Squeezing in time to build the pieces in between teaching responsibilities and holiday activities. My new Ryobi multi-tool helped speed up the process with the peg head.

The fretboard is the most important component. I use a fret position calculator from Stewart-MacDonald’s website to determine each fret’s location within 1/100th of an inch. I test-fit the completed fretboard onto the soundboard.

I went to my stock pile to find the back piece. I planed down the narrower board and bookmatched it using my resaw jig. I will thin and cut out the shape as soon as possible.

The tailstock was pretty straightforward. All we needed were some slots for the side pieces. This must be cut before being glued down. I presented Bill with as assortment of possibilities with regard to tuning pegs. He chose the black tuning machines in the forefront.

I normally woodburn ferns along the peg head, but since this is going to be a dulcimer used for worship services, Bill asked about a crown of thorns. I snapped a picture of the peg head, put 2 of the pegs in place and searched online for some images of thorns. I had a tough time getting away from the ferns, so the first one is thorns replacing the ferns. Then a colleague suggested the circular patterns, and Bill said he liked the design in the middle. I did, too.

This is the design woodburned

Next came the sound holes. I created the design (two large and two small crosses) and cut them out of manila folders. Again, I collaborated with Bill, and he wanted the crosses on the bottom to follow the grain of the wood. The middle image is just a test-fit. The next steps were to cut and smooth the sound holes, then glue down the fretboard.

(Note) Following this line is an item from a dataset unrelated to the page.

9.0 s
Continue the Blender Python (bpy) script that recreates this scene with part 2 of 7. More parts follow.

After gluing the strips around the edges, I attached the front to the back. I then carefully slip some painter’s tape into the slots for the side pieces and stick it down to the flanges. This gives me the exact measurement of the lengths of the sides

Before attaching the side pieces, I have found it easier to glue in my signature in the proper place. This build would represent the inaugural use of the specialty side-bending jig that I built. The video that I made to illustrate the design and construction was intended to tie in with our 2nd grade Science chapter about the design process. So, I set up the jig in my classroom and enlisted my students to assist me with bending the first side pieces for Bill’s dulcimer.

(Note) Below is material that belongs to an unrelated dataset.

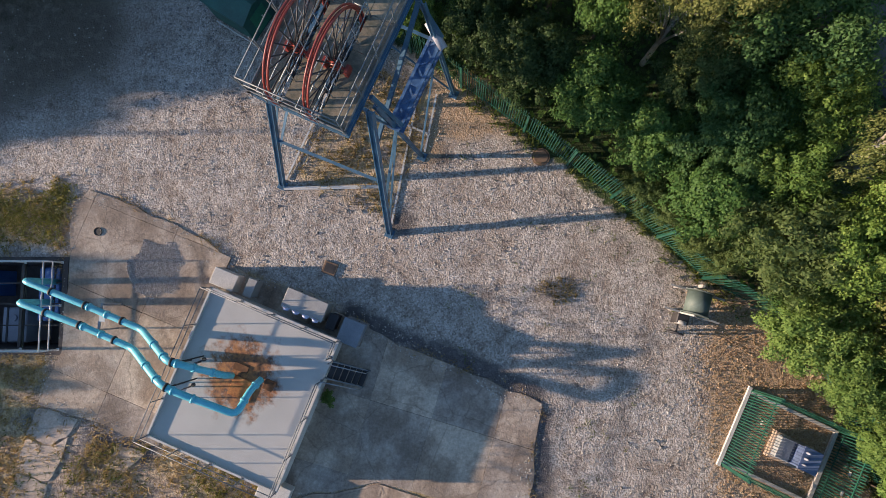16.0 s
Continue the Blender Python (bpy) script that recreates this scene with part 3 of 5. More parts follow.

It only took about 5 minutes to bend the sides, and it worked like a charm.

All I needed to do was clamp and glue the sides on and put on a couple of coats of polyurethane. Then, all that was left was the hardware and strings.

She is finished, and just in time, before we left on our trip to Tennessee for Christmas.

Since Bill lived south of Tampa, we met for breakfast at a Cracker Barrel and made the exchange. Mission accomplished!